[Your goal] Quote the records beneath, complete and exact. Leave out images.

[Material for the task]
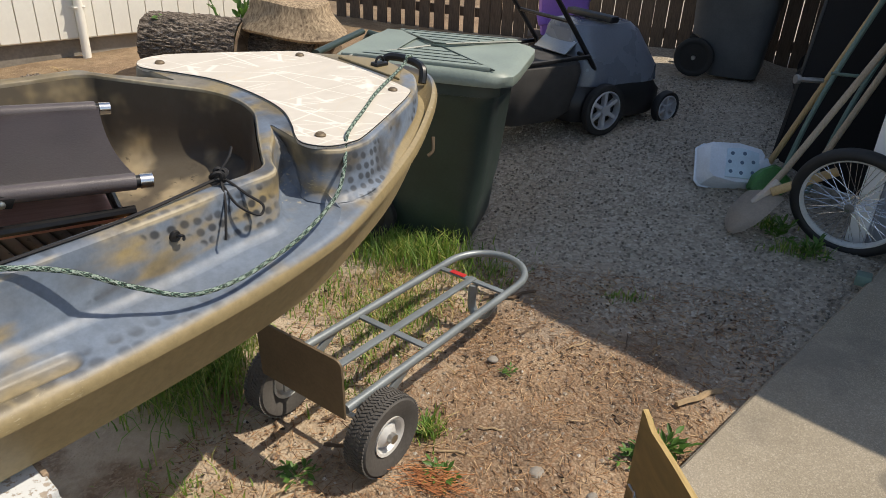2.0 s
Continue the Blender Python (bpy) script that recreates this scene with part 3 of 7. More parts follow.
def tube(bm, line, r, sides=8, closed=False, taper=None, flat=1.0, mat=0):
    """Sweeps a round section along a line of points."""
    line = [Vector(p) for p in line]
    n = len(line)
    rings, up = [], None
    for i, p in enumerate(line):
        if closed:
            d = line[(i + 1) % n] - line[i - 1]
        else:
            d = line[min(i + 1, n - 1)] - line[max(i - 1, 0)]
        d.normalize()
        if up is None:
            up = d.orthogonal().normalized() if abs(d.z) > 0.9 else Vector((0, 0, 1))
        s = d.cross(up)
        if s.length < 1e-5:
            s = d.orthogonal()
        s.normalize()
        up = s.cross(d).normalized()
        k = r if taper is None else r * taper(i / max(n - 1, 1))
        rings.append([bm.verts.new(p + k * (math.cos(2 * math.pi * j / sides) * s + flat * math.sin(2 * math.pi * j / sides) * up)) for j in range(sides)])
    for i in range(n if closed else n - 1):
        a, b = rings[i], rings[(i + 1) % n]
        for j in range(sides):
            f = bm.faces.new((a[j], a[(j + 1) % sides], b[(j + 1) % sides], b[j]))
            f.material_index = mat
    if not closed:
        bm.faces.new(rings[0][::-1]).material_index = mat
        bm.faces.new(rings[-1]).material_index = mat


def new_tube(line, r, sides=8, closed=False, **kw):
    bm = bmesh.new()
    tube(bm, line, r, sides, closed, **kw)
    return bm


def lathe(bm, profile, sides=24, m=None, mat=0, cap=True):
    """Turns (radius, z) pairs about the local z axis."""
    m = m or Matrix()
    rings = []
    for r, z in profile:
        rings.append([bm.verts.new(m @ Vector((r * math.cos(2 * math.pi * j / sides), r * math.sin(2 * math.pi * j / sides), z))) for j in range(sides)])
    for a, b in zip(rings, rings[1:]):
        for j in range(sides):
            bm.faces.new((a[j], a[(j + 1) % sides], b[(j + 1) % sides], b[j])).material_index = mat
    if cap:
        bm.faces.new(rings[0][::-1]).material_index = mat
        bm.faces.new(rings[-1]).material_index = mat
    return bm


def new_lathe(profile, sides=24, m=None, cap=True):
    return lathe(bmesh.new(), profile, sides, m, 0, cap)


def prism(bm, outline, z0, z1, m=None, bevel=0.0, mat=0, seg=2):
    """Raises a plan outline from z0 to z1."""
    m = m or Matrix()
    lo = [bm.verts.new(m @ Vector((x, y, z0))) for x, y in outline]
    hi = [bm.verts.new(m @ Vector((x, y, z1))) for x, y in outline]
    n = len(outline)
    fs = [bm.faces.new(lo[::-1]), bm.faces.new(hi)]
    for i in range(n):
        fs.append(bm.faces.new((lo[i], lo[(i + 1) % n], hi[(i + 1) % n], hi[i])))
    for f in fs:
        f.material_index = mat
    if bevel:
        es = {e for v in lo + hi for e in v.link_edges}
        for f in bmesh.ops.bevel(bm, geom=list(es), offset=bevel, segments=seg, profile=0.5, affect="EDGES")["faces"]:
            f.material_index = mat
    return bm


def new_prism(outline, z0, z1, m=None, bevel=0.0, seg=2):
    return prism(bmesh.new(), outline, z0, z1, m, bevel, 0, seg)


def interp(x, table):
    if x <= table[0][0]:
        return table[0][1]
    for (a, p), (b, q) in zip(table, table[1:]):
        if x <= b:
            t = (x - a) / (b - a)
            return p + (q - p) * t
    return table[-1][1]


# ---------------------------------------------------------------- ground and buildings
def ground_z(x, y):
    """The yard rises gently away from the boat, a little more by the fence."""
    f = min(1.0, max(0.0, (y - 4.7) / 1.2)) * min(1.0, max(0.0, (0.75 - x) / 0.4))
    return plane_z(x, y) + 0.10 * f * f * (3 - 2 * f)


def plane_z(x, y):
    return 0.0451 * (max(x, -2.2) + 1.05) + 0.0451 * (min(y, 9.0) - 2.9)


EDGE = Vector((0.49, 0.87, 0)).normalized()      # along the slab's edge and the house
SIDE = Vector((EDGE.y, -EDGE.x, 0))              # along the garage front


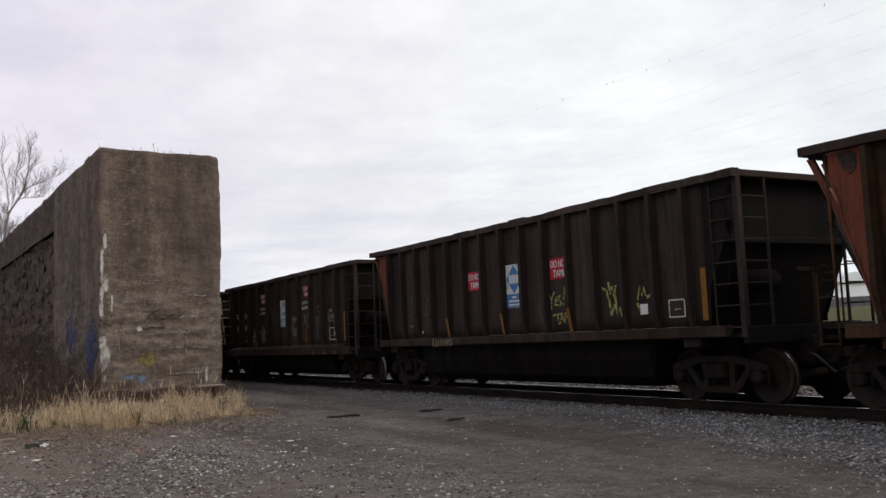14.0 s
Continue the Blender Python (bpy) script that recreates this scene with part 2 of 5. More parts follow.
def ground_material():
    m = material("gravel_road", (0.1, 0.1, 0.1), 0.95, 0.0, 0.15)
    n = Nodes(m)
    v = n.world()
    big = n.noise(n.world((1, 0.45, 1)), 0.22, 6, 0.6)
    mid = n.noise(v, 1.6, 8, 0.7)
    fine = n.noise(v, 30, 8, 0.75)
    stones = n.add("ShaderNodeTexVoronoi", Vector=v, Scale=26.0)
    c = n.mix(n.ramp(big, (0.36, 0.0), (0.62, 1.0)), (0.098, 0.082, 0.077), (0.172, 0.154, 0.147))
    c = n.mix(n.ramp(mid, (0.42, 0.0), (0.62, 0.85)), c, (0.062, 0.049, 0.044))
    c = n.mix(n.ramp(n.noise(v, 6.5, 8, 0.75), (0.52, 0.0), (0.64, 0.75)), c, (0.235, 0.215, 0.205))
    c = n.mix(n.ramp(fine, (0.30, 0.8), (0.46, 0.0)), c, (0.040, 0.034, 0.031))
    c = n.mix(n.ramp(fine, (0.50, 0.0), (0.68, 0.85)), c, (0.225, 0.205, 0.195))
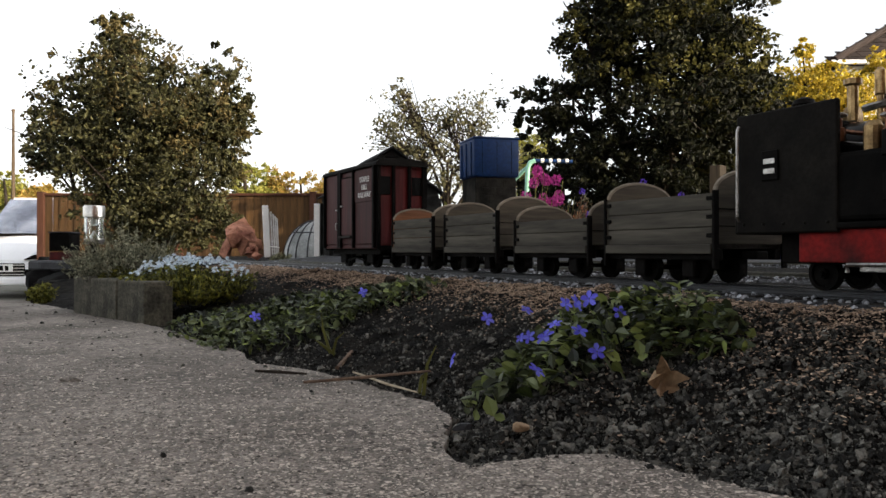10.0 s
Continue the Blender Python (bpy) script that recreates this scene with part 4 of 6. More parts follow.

[Solution to this exercise]
2.0 s
Continue the Blender Python (bpy) script that recreates this scene with part 3 of 7. More parts follow.
def tube(bm, line, r, sides=8, closed=False, taper=None, flat=1.0, mat=0):
    """Sweeps a round section along a line of points."""
    line = [Vector(p) for p in line]
    n = len(line)
    rings, up = [], None
    for i, p in enumerate(line):
        if closed:
            d = line[(i + 1) % n] - line[i - 1]
        else:
            d = line[min(i + 1, n - 1)] - line[max(i - 1, 0)]
        d.normalize()
        if up is None:
            up = d.orthogonal().normalized() if abs(d.z) > 0.9 else Vector((0, 0, 1))
        s = d.cross(up)
        if s.length < 1e-5:
            s = d.orthogonal()
        s.normalize()
        up = s.cross(d).normalized()
        k = r if taper is None else r * taper(i / max(n - 1, 1))
        rings.append([bm.verts.new(p + k * (math.cos(2 * math.pi * j / sides) * s + flat * math.sin(2 * math.pi * j / sides) * up)) for j in range(sides)])
    for i in range(n if closed else n - 1):
        a, b = rings[i], rings[(i + 1) % n]
        for j in range(sides):
            f = bm.faces.new((a[j], a[(j + 1) % sides], b[(j + 1) % sides], b[j]))
            f.material_index = mat
    if not closed:
        bm.faces.new(rings[0][::-1]).material_index = mat
        bm.faces.new(rings[-1]).material_index = mat


def new_tube(line, r, sides=8, closed=False, **kw):
    bm = bmesh.new()
    tube(bm, line, r, sides, closed, **kw)
    return bm


def lathe(bm, profile, sides=24, m=None, mat=0, cap=True):
    """Turns (radius, z) pairs about the local z axis."""
    m = m or Matrix()
    rings = []
    for r, z in profile:
        rings.append([bm.verts.new(m @ Vector((r * math.cos(2 * math.pi * j / sides), r * math.sin(2 * math.pi * j / sides), z))) for j in range(sides)])
    for a, b in zip(rings, rings[1:]):
        for j in range(sides):
            bm.faces.new((a[j], a[(j + 1) % sides], b[(j + 1) % sides], b[j])).material_index = mat
    if cap:
        bm.faces.new(rings[0][::-1]).material_index = mat
        bm.faces.new(rings[-1]).material_index = mat
    return bm


def new_lathe(profile, sides=24, m=None, cap=True):
    return lathe(bmesh.new(), profile, sides, m, 0, cap)


def prism(bm, outline, z0, z1, m=None, bevel=0.0, mat=0, seg=2):
    """Raises a plan outline from z0 to z1."""
    m = m or Matrix()
    lo = [bm.verts.new(m @ Vector((x, y, z0))) for x, y in outline]
    hi = [bm.verts.new(m @ Vector((x, y, z1))) for x, y in outline]
    n = len(outline)
    fs = [bm.faces.new(lo[::-1]), bm.faces.new(hi)]
    for i in range(n):
        fs.append(bm.faces.new((lo[i], lo[(i + 1) % n], hi[(i + 1) % n], hi[i])))
    for f in fs:
        f.material_index = mat
    if bevel:
        es = {e for v in lo + hi for e in v.link_edges}
        for f in bmesh.ops.bevel(bm, geom=list(es), offset=bevel, segments=seg, profile=0.5, affect="EDGES")["faces"]:
            f.material_index = mat
    return bm


def new_prism(outline, z0, z1, m=None, bevel=0.0, seg=2):
    return prism(bmesh.new(), outline, z0, z1, m, bevel, 0, seg)


def interp(x, table):
    if x <= table[0][0]:
        return table[0][1]
    for (a, p), (b, q) in zip(table, table[1:]):
        if x <= b:
            t = (x - a) / (b - a)
            return p + (q - p) * t
    return table[-1][1]


# ---------------------------------------------------------------- ground and buildings
def ground_z(x, y):
    """The yard rises gently away from the boat, a little more by the fence."""
    f = min(1.0, max(0.0, (y - 4.7) / 1.2)) * min(1.0, max(0.0, (0.75 - x) / 0.4))
    return plane_z(x, y) + 0.10 * f * f * (3 - 2 * f)


def plane_z(x, y):
    return 0.0451 * (max(x, -2.2) + 1.05) + 0.0451 * (min(y, 9.0) - 2.9)


EDGE = Vector((0.49, 0.87, 0)).normalized()      # along the slab's edge and the house
SIDE = Vector((EDGE.y, -EDGE.x, 0))              # along the garage front


14.0 s
Continue the Blender Python (bpy) script that recreates this scene with part 2 of 5. More parts follow.
def ground_material():
    m = material("gravel_road", (0.1, 0.1, 0.1), 0.95, 0.0, 0.15)
    n = Nodes(m)
    v = n.world()
    big = n.noise(n.world((1, 0.45, 1)), 0.22, 6, 0.6)
    mid = n.noise(v, 1.6, 8, 0.7)
    fine = n.noise(v, 30, 8, 0.75)
    stones = n.add("ShaderNodeTexVoronoi", Vector=v, Scale=26.0)
    c = n.mix(n.ramp(big, (0.36, 0.0), (0.62, 1.0)), (0.098, 0.082, 0.077), (0.172, 0.154, 0.147))
    c = n.mix(n.ramp(mid, (0.42, 0.0), (0.62, 0.85)), c, (0.062, 0.049, 0.044))
    c = n.mix(n.ramp(n.noise(v, 6.5, 8, 0.75), (0.52, 0.0), (0.64, 0.75)), c, (0.235, 0.215, 0.205))
    c = n.mix(n.ramp(fine, (0.30, 0.8), (0.46, 0.0)), c, (0.040, 0.034, 0.031))
    c = n.mix(n.ramp(fine, (0.50, 0.0), (0.68, 0.85)), c, (0.225, 0.205, 0.195))
10.0 s
Continue the Blender Python (bpy) script that recreates this scene with part 4 of 6. More parts follow.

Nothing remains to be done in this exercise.